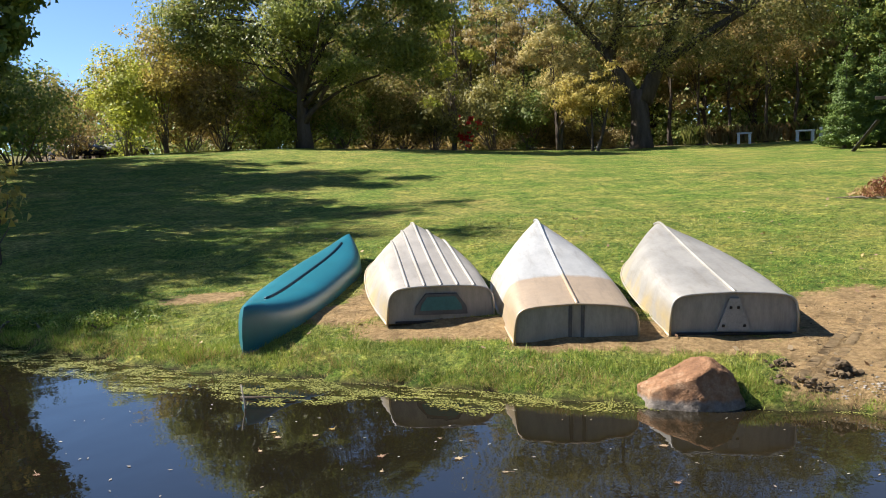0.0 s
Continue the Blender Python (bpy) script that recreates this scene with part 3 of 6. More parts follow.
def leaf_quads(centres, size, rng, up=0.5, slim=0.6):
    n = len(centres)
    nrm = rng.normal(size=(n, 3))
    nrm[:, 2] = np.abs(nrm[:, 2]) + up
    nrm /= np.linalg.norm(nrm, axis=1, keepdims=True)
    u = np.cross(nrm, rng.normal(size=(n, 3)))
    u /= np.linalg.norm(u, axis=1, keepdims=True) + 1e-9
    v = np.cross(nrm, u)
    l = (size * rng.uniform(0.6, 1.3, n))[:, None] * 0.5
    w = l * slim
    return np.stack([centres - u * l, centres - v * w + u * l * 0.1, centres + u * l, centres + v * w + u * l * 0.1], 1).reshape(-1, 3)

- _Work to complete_
Leave out the pictures and retype every line above exactly.

- _Solution for this task_
0.0 s
Continue the Blender Python (bpy) script that recreates this scene with part 3 of 6. More parts follow.
def leaf_quads(centres, size, rng, up=0.5, slim=0.6):
    n = len(centres)
    nrm = rng.normal(size=(n, 3))
    nrm[:, 2] = np.abs(nrm[:, 2]) + up
    nrm /= np.linalg.norm(nrm, axis=1, keepdims=True)
    u = np.cross(nrm, rng.normal(size=(n, 3)))
    u /= np.linalg.norm(u, axis=1, keepdims=True) + 1e-9
    v = np.cross(nrm, u)
    l = (size * rng.uniform(0.6, 1.3, n))[:, None] * 0.5
    w = l * slim
    return np.stack([centres - u * l, centres - v * w + u * l * 0.1, centres + u * l, centres + v * w + u * l * 0.1], 1).reshape(-1, 3)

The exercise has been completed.